Problem statement
Skip every image and restate the data word for word.

Given records
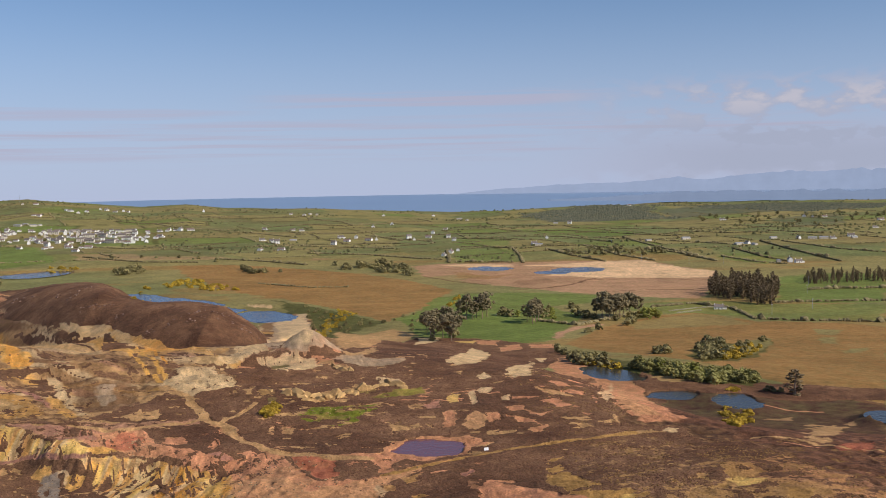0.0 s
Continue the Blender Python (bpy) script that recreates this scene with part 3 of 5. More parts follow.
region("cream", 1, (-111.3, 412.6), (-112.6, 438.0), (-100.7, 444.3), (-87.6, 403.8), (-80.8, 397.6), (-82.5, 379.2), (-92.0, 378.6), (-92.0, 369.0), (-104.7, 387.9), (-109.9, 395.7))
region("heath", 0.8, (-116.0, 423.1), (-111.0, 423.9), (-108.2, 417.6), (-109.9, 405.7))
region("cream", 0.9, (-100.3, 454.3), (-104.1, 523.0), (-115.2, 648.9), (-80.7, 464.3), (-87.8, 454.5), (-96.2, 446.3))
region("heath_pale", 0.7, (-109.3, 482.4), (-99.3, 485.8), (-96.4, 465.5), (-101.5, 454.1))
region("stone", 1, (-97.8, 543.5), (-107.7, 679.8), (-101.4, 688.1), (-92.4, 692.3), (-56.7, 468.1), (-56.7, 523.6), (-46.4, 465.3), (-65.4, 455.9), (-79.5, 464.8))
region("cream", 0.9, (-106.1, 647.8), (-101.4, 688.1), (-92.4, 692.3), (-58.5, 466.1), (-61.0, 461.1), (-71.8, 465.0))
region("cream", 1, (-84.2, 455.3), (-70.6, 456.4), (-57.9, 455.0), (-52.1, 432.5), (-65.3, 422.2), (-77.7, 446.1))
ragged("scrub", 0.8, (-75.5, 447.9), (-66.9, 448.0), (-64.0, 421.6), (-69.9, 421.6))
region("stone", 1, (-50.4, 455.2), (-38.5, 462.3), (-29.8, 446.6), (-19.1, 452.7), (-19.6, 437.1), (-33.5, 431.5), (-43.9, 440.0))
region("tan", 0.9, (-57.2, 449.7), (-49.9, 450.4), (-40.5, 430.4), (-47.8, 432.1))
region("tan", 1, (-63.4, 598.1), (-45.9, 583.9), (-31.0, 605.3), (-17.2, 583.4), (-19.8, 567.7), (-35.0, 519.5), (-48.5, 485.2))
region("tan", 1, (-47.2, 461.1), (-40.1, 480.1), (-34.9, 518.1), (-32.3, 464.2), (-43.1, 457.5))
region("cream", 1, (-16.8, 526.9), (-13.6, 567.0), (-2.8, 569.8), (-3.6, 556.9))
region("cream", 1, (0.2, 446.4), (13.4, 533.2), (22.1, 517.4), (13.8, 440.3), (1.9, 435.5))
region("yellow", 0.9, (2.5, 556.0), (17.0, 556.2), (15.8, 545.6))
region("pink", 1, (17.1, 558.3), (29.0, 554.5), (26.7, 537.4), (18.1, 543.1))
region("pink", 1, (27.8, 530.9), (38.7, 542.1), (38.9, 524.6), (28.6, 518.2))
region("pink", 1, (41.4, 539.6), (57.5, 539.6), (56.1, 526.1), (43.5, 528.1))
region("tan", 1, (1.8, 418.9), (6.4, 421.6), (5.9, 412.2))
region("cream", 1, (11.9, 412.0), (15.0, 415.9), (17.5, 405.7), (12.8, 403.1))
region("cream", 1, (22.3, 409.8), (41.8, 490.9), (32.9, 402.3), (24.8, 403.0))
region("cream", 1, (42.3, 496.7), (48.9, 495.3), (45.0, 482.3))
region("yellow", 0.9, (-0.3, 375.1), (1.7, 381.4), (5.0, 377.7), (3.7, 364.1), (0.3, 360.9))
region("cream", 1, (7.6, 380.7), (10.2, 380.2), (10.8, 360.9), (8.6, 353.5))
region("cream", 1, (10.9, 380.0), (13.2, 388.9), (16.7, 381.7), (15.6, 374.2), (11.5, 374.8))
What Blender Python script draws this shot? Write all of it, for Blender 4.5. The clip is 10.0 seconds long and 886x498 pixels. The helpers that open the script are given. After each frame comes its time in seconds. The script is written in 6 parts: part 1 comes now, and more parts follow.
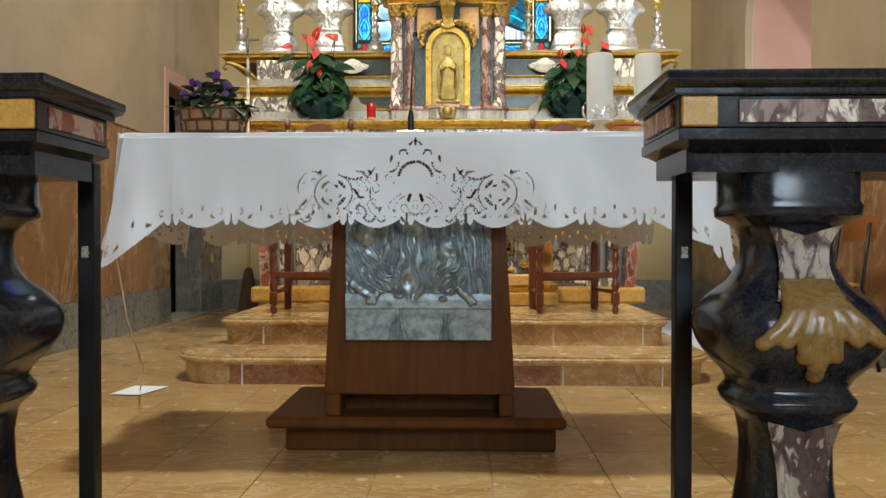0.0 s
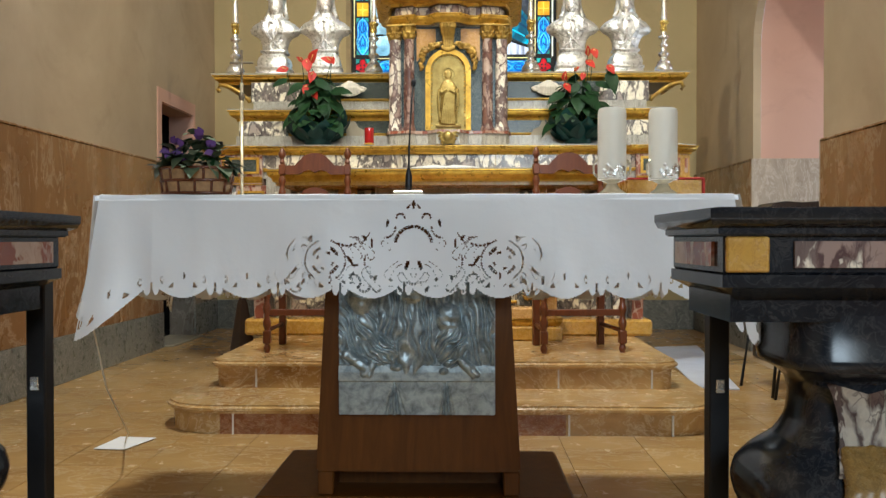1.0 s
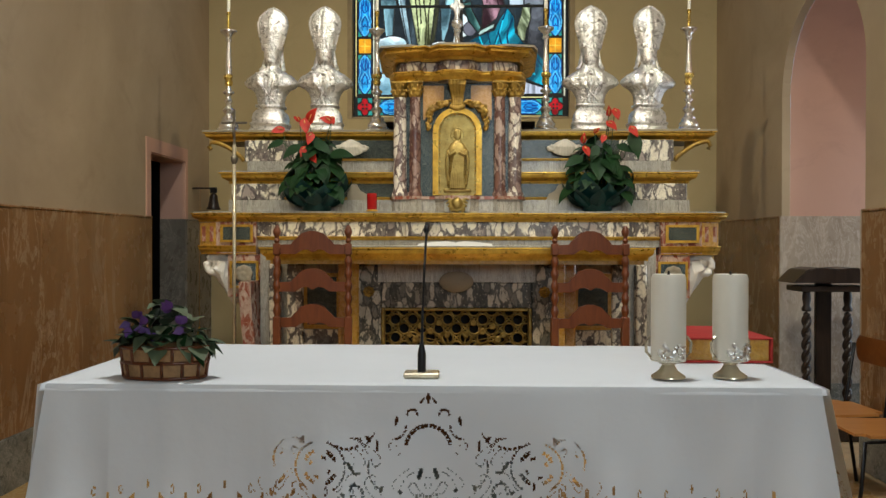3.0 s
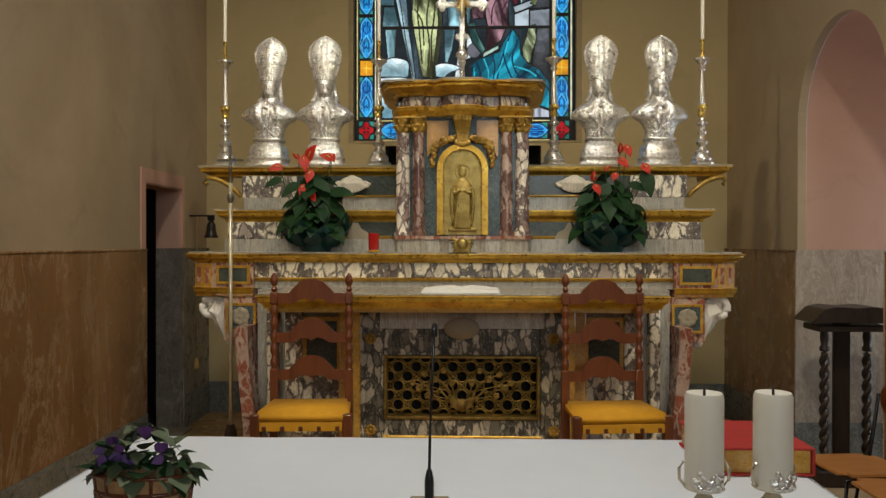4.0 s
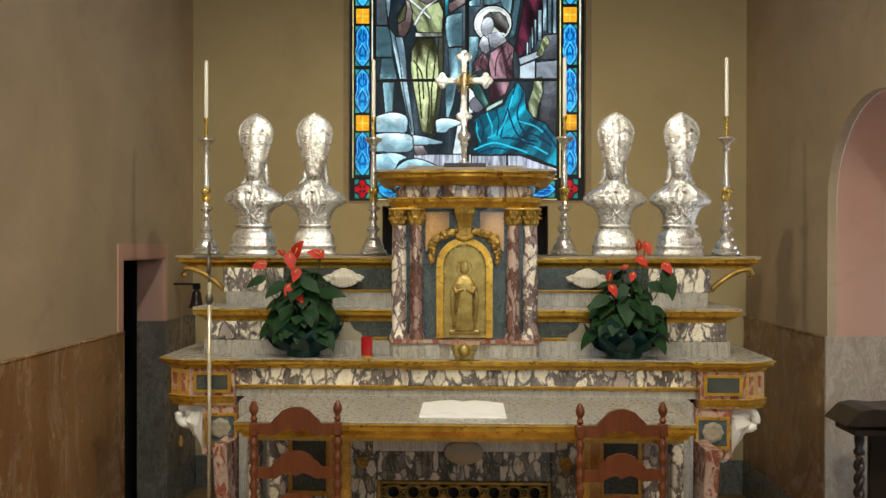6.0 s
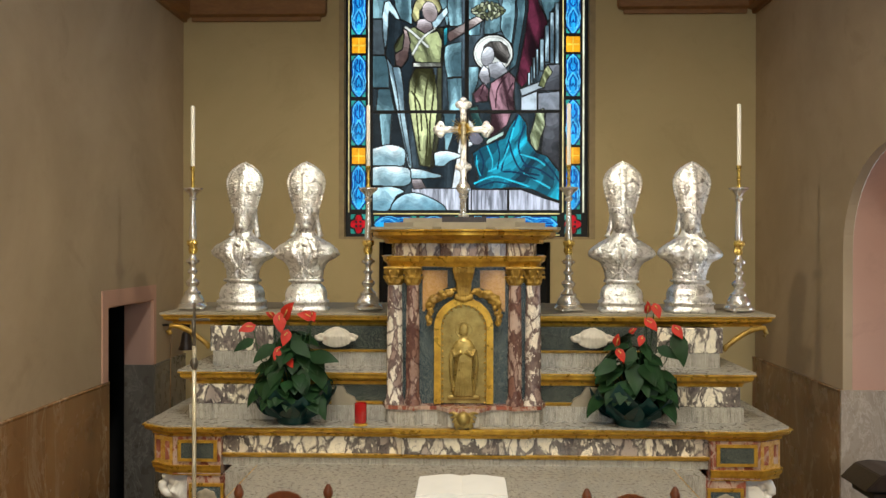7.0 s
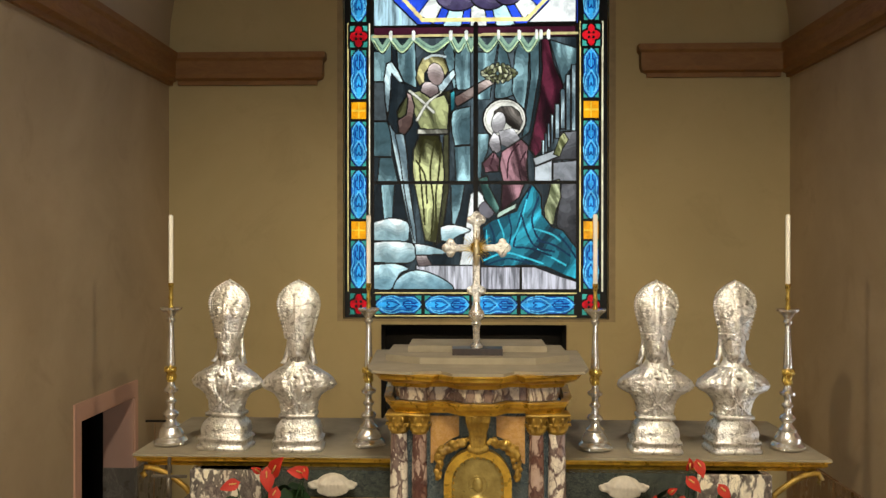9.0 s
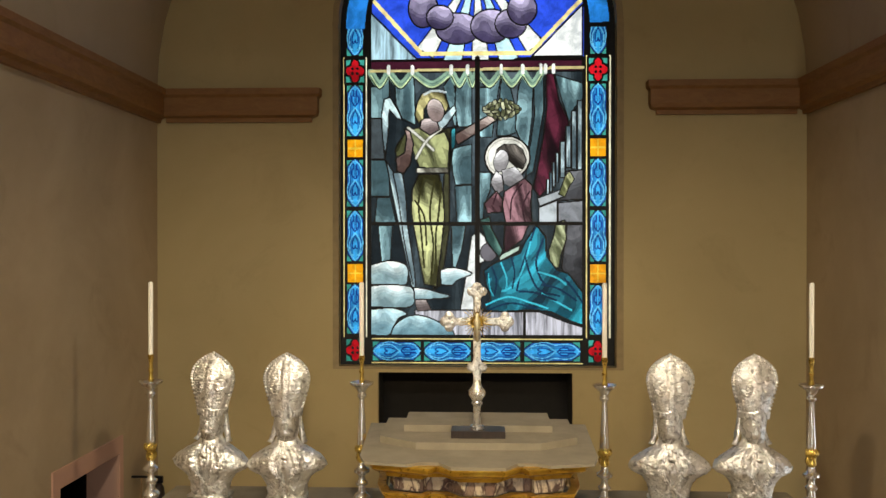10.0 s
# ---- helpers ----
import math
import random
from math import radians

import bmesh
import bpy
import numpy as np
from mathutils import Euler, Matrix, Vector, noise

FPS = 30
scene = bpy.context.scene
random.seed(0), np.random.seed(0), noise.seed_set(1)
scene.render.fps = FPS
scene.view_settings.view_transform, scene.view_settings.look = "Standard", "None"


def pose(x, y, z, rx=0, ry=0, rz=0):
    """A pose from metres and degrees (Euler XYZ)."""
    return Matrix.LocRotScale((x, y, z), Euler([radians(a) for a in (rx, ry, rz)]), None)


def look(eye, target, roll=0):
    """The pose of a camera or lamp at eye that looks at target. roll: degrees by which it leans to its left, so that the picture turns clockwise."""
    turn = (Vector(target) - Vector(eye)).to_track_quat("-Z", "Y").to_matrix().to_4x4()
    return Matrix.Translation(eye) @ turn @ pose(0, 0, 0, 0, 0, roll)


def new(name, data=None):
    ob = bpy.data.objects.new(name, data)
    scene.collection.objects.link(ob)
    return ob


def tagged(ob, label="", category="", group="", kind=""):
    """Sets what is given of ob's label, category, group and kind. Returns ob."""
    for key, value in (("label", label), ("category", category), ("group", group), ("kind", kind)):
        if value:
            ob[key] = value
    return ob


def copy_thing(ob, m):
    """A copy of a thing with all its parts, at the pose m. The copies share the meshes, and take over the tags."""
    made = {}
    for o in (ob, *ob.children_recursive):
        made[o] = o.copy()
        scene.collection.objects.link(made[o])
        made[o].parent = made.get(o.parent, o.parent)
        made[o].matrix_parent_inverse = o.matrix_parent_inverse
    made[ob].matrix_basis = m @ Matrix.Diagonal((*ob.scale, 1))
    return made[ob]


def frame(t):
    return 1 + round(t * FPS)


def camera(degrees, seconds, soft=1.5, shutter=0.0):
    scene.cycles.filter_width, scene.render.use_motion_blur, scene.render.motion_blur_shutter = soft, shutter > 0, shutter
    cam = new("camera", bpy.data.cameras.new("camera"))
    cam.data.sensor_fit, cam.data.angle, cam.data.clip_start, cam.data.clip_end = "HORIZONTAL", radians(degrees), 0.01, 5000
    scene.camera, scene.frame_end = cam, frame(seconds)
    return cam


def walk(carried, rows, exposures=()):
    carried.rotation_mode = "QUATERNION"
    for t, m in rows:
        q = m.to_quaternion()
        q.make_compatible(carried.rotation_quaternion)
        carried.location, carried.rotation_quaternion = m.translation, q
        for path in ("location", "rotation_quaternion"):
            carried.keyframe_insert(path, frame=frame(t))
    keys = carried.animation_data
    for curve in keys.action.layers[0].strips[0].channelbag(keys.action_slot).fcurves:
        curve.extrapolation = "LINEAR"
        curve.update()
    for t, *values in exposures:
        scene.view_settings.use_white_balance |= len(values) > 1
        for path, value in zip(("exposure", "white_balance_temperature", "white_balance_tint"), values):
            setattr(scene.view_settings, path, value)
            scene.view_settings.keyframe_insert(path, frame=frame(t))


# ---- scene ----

Written reply
0.0 s
Continue the Blender Python (bpy) script that recreates this scene with part 3 of 5. More parts follow.
region("cream", 1, (-111.3, 412.6), (-112.6, 438.0), (-100.7, 444.3), (-87.6, 403.8), (-80.8, 397.6), (-82.5, 379.2), (-92.0, 378.6), (-92.0, 369.0), (-104.7, 387.9), (-109.9, 395.7))
region("heath", 0.8, (-116.0, 423.1), (-111.0, 423.9), (-108.2, 417.6), (-109.9, 405.7))
region("cream", 0.9, (-100.3, 454.3), (-104.1, 523.0), (-115.2, 648.9), (-80.7, 464.3), (-87.8, 454.5), (-96.2, 446.3))
region("heath_pale", 0.7, (-109.3, 482.4), (-99.3, 485.8), (-96.4, 465.5), (-101.5, 454.1))
region("stone", 1, (-97.8, 543.5), (-107.7, 679.8), (-101.4, 688.1), (-92.4, 692.3), (-56.7, 468.1), (-56.7, 523.6), (-46.4, 465.3), (-65.4, 455.9), (-79.5, 464.8))
region("cream", 0.9, (-106.1, 647.8), (-101.4, 688.1), (-92.4, 692.3), (-58.5, 466.1), (-61.0, 461.1), (-71.8, 465.0))
region("cream", 1, (-84.2, 455.3), (-70.6, 456.4), (-57.9, 455.0), (-52.1, 432.5), (-65.3, 422.2), (-77.7, 446.1))
ragged("scrub", 0.8, (-75.5, 447.9), (-66.9, 448.0), (-64.0, 421.6), (-69.9, 421.6))
region("stone", 1, (-50.4, 455.2), (-38.5, 462.3), (-29.8, 446.6), (-19.1, 452.7), (-19.6, 437.1), (-33.5, 431.5), (-43.9, 440.0))
region("tan", 0.9, (-57.2, 449.7), (-49.9, 450.4), (-40.5, 430.4), (-47.8, 432.1))
region("tan", 1, (-63.4, 598.1), (-45.9, 583.9), (-31.0, 605.3), (-17.2, 583.4), (-19.8, 567.7), (-35.0, 519.5), (-48.5, 485.2))
region("tan", 1, (-47.2, 461.1), (-40.1, 480.1), (-34.9, 518.1), (-32.3, 464.2), (-43.1, 457.5))
region("cream", 1, (-16.8, 526.9), (-13.6, 567.0), (-2.8, 569.8), (-3.6, 556.9))
region("cream", 1, (0.2, 446.4), (13.4, 533.2), (22.1, 517.4), (13.8, 440.3), (1.9, 435.5))
region("yellow", 0.9, (2.5, 556.0), (17.0, 556.2), (15.8, 545.6))
region("pink", 1, (17.1, 558.3), (29.0, 554.5), (26.7, 537.4), (18.1, 543.1))
region("pink", 1, (27.8, 530.9), (38.7, 542.1), (38.9, 524.6), (28.6, 518.2))
region("pink", 1, (41.4, 539.6), (57.5, 539.6), (56.1, 526.1), (43.5, 528.1))
region("tan", 1, (1.8, 418.9), (6.4, 421.6), (5.9, 412.2))
region("cream", 1, (11.9, 412.0), (15.0, 415.9), (17.5, 405.7), (12.8, 403.1))
region("cream", 1, (22.3, 409.8), (41.8, 490.9), (32.9, 402.3), (24.8, 403.0))
region("cream", 1, (42.3, 496.7), (48.9, 495.3), (45.0, 482.3))
region("yellow", 0.9, (-0.3, 375.1), (1.7, 381.4), (5.0, 377.7), (3.7, 364.1), (0.3, 360.9))
region("cream", 1, (7.6, 380.7), (10.2, 380.2), (10.8, 360.9), (8.6, 353.5))
region("cream", 1, (10.9, 380.0), (13.2, 388.9), (16.7, 381.7), (15.6, 374.2), (11.5, 374.8))
What Blender Python script draws this shot? Write all of it, for Blender 4.5. The clip is 10.0 seconds long and 886x498 pixels. The helpers that open the script are given. After each frame comes its time in seconds. The script is written in 6 parts: part 1 comes now, and more parts follow.
0.0 s
1.0 s
3.0 s
4.0 s
6.0 s
7.0 s
9.0 s
10.0 s
# ---- helpers ----
import math
import random
from math import radians

import bmesh
import bpy
import numpy as np
from mathutils import Euler, Matrix, Vector, noise

FPS = 30
scene = bpy.context.scene
random.seed(0), np.random.seed(0), noise.seed_set(1)
scene.render.fps = FPS
scene.view_settings.view_transform, scene.view_settings.look = "Standard", "None"


def pose(x, y, z, rx=0, ry=0, rz=0):
    """A pose from metres and degrees (Euler XYZ)."""
    return Matrix.LocRotScale((x, y, z), Euler([radians(a) for a in (rx, ry, rz)]), None)


def look(eye, target, roll=0):
    """The pose of a camera or lamp at eye that looks at target. roll: degrees by which it leans to its left, so that the picture turns clockwise."""
    turn = (Vector(target) - Vector(eye)).to_track_quat("-Z", "Y").to_matrix().to_4x4()
    return Matrix.Translation(eye) @ turn @ pose(0, 0, 0, 0, 0, roll)


def new(name, data=None):
    ob = bpy.data.objects.new(name, data)
    scene.collection.objects.link(ob)
    return ob


def tagged(ob, label="", category="", group="", kind=""):
    """Sets what is given of ob's label, category, group and kind. Returns ob."""
    for key, value in (("label", label), ("category", category), ("group", group), ("kind", kind)):
        if value:
            ob[key] = value
    return ob


def copy_thing(ob, m):
    """A copy of a thing with all its parts, at the pose m. The copies share the meshes, and take over the tags."""
    made = {}
    for o in (ob, *ob.children_recursive):
        made[o] = o.copy()
        scene.collection.objects.link(made[o])
        made[o].parent = made.get(o.parent, o.parent)
        made[o].matrix_parent_inverse = o.matrix_parent_inverse
    made[ob].matrix_basis = m @ Matrix.Diagonal((*ob.scale, 1))
    return made[ob]


def frame(t):
    return 1 + round(t * FPS)


def camera(degrees, seconds, soft=1.5, shutter=0.0):
    scene.cycles.filter_width, scene.render.use_motion_blur, scene.render.motion_blur_shutter = soft, shutter > 0, shutter
    cam = new("camera", bpy.data.cameras.new("camera"))
    cam.data.sensor_fit, cam.data.angle, cam.data.clip_start, cam.data.clip_end = "HORIZONTAL", radians(degrees), 0.01, 5000
    scene.camera, scene.frame_end = cam, frame(seconds)
    return cam


def walk(carried, rows, exposures=()):
    carried.rotation_mode = "QUATERNION"
    for t, m in rows:
        q = m.to_quaternion()
        q.make_compatible(carried.rotation_quaternion)
        carried.location, carried.rotation_quaternion = m.translation, q
        for path in ("location", "rotation_quaternion"):
            carried.keyframe_insert(path, frame=frame(t))
    keys = carried.animation_data
    for curve in keys.action.layers[0].strips[0].channelbag(keys.action_slot).fcurves:
        curve.extrapolation = "LINEAR"
        curve.update()
    for t, *values in exposures:
        scene.view_settings.use_white_balance |= len(values) > 1
        for path, value in zip(("exposure", "white_balance_temperature", "white_balance_tint"), values):
            setattr(scene.view_settings, path, value)
            scene.view_settings.keyframe_insert(path, frame=frame(t))


# ---- scene ----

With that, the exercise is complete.